### What is needed
Write the material out again in full, word for word. Do not include the pictures.

** begin Provided data **

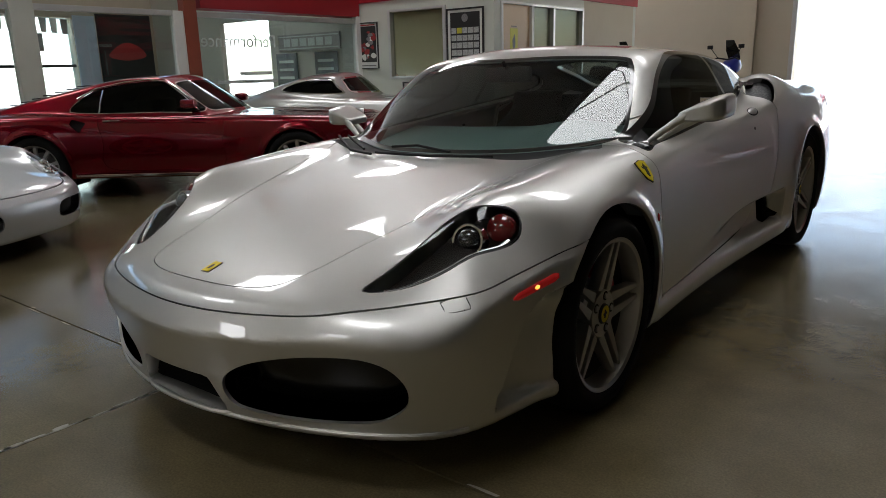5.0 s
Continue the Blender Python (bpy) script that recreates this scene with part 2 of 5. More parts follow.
def tube(points, r, seg=8, closed=False):
    """A round bar along points."""
    bm = bmesh.new()
    pts = [Vector(p) for p in points]
    rings = []
    n = len(pts)
    rad = r if callable(r) else (lambda u: r)
    up = Vector((0.13, 0.27, 0.95))
    for i, p in enumerate(pts):
        d = (pts[(i + 1) % n] - pts[i - 1]) if closed or 0 < i < n - 1 else (pts[1] - pts[0] if i == 0 else pts[-1] - pts[-2])
        d.normalize()
        u = d.cross(up)
        if u.length < 1e-3:
            u = d.cross(Vector((1, 0, 0)))
        u.normalize()
        w = d.cross(u)
        k = rad(i / max(n - 1, 1))
        rings.append([bm.verts.new(p + (u * math.cos(6.28318 * j / seg) + w * math.sin(6.28318 * j / seg)) * k) for j in range(seg)])
    for i in range(n if closed else n - 1):
        a, b = rings[i], rings[(i + 1) % n]
        for j in range(seg):
            bm.faces.new((a[j], a[(j + 1) % seg], b[(j + 1) % seg], b[j]))
    if not closed:
        bm.faces.new(rings[0][::-1])
        bm.faces.new(rings[-1])
    return bm


def lathe(profile, seg=48, axis="X", closed=False):
    """Turns a profile of (radius, along) round an axis."""
    bm = bmesh.new()
    rings = []
    for r, a in profile:
        ring = []
        for j in range(seg):
            t = 2 * math.pi * j / seg
            c, s = math.cos(t) * r, math.sin(t) * r
            ring.append(bm.verts.new((a, c, s) if axis == "X" else (c, s, a)))
        rings.append(ring)
    n = len(rings)
    for i in range(n if closed else n - 1):
        a, b = rings[i], rings[(i + 1) % n]
        for j in range(seg):
            bm.faces.new((a[j], a[(j + 1) % seg], b[(j + 1) % seg], b[j]))
    bmesh.ops.recalc_face_normals(bm, faces=bm.faces)
    return bm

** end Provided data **

### Completed exercise
5.0 s
Continue the Blender Python (bpy) script that recreates this scene with part 2 of 5. More parts follow.
def tube(points, r, seg=8, closed=False):
    """A round bar along points."""
    bm = bmesh.new()
    pts = [Vector(p) for p in points]
    rings = []
    n = len(pts)
    rad = r if callable(r) else (lambda u: r)
    up = Vector((0.13, 0.27, 0.95))
    for i, p in enumerate(pts):
        d = (pts[(i + 1) % n] - pts[i - 1]) if closed or 0 < i < n - 1 else (pts[1] - pts[0] if i == 0 else pts[-1] - pts[-2])
        d.normalize()
        u = d.cross(up)
        if u.length < 1e-3:
            u = d.cross(Vector((1, 0, 0)))
        u.normalize()
        w = d.cross(u)
        k = rad(i / max(n - 1, 1))
        rings.append([bm.verts.new(p + (u * math.cos(6.28318 * j / seg) + w * math.sin(6.28318 * j / seg)) * k) for j in range(seg)])
    for i in range(n if closed else n - 1):
        a, b = rings[i], rings[(i + 1) % n]
        for j in range(seg):
            bm.faces.new((a[j], a[(j + 1) % seg], b[(j + 1) % seg], b[j]))
    if not closed:
        bm.faces.new(rings[0][::-1])
        bm.faces.new(rings[-1])
    return bm


def lathe(profile, seg=48, axis="X", closed=False):
    """Turns a profile of (radius, along) round an axis."""
    bm = bmesh.new()
    rings = []
    for r, a in profile:
        ring = []
        for j in range(seg):
            t = 2 * math.pi * j / seg
            c, s = math.cos(t) * r, math.sin(t) * r
            ring.append(bm.verts.new((a, c, s) if axis == "X" else (c, s, a)))
        rings.append(ring)
    n = len(rings)
    for i in range(n if closed else n - 1):
        a, b = rings[i], rings[(i + 1) % n]
        for j in range(seg):
            bm.faces.new((a[j], a[(j + 1) % seg], b[(j + 1) % seg], b[j]))
    bmesh.ops.recalc_face_normals(bm, faces=bm.faces)
    return bm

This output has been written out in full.